Oggi quella storia ritorna non per alimentare un mistero, ma per suggerire una riflessione. La Città di Collegno sta predisponendo un calendario di eventi che, dal marzo 2026, coinvolgerà amministrazione, cittadini e associazioni. Una comunità che guarda alla propria storia non per celebrarla come qualcosa di lontano, ma per leggerla alla luce del presente: una memoria che non divide più, ma unisce. Una memoria che cura. Proprio come l’Orto che cura, che un tempo era parte di un sistema di esclusione e che oggi rappresenta un percorso di autonomia, lavoro, dignità.

La cooperativa Il Margine, che da quasi cinquant’anni si impegna nel superamento di ogni etichetta e nello sviluppo di percorsi inclusivi, vede in questo progetto un tassello prezioso del proprio cammino: trasformare gli spazi del passato in luoghi di libertà, raccontare una storia non per giudicarla ma per comprenderla, far respirare un’identità collettiva che nasce dalla consapevolezza e non dalla rimozione.

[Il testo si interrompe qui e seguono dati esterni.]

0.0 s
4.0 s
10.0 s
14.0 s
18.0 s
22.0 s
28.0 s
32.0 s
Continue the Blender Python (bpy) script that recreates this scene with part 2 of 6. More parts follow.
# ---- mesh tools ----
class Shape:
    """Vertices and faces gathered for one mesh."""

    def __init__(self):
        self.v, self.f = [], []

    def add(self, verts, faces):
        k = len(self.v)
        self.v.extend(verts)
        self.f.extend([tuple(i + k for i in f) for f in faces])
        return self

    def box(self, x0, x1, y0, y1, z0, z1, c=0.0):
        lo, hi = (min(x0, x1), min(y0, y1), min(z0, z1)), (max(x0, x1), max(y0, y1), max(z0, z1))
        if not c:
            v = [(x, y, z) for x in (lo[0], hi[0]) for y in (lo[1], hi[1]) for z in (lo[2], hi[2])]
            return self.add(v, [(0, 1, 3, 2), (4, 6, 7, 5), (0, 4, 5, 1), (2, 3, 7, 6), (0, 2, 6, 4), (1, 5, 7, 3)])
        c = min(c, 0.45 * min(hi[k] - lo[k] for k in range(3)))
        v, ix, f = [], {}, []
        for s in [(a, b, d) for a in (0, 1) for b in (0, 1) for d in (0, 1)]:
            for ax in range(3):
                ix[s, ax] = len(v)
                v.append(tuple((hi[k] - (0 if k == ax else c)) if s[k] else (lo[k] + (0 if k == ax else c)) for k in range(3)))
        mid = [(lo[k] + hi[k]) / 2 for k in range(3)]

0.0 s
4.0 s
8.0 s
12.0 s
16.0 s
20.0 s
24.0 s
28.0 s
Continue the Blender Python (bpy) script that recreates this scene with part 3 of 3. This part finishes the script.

Durante la presentazione del calendario interverranno il sindaco di Collegno Matteo Cavallone, l’assessora alla cultura Clara Bertolo, il fotografo Michele D’Ottavio e la vicepresidente della cooperativa Il Margine Simonetta Matzuzi. Voci diverse, unite da un filo comune: la volontà di restituire allo Smemorato ciò che non ha mai avuto — non una verità assoluta, ma un posto nella memoria condivisa.

Forse il mistero non verrà mai risolto. Forse non sapremo mai se quell’uomo fosse Canella o Bruneri. Ma, a distanza di un secolo, abbiamo compreso qualcosa di più importante. La memoria non serve solo a ricordare chi eravamo: serve a costruire chi vogliamo essere. E in questo, lo Smemorato di Collegno continua a parlarci. Continuerà a farlo anche nel 2026, e ogni volta che qualcuno sfoglierà quel calendario e si troverà davanti a quel volto sospeso nel tempo, che ancora ci guarda e silenziosamente ci chiede di riconoscerlo.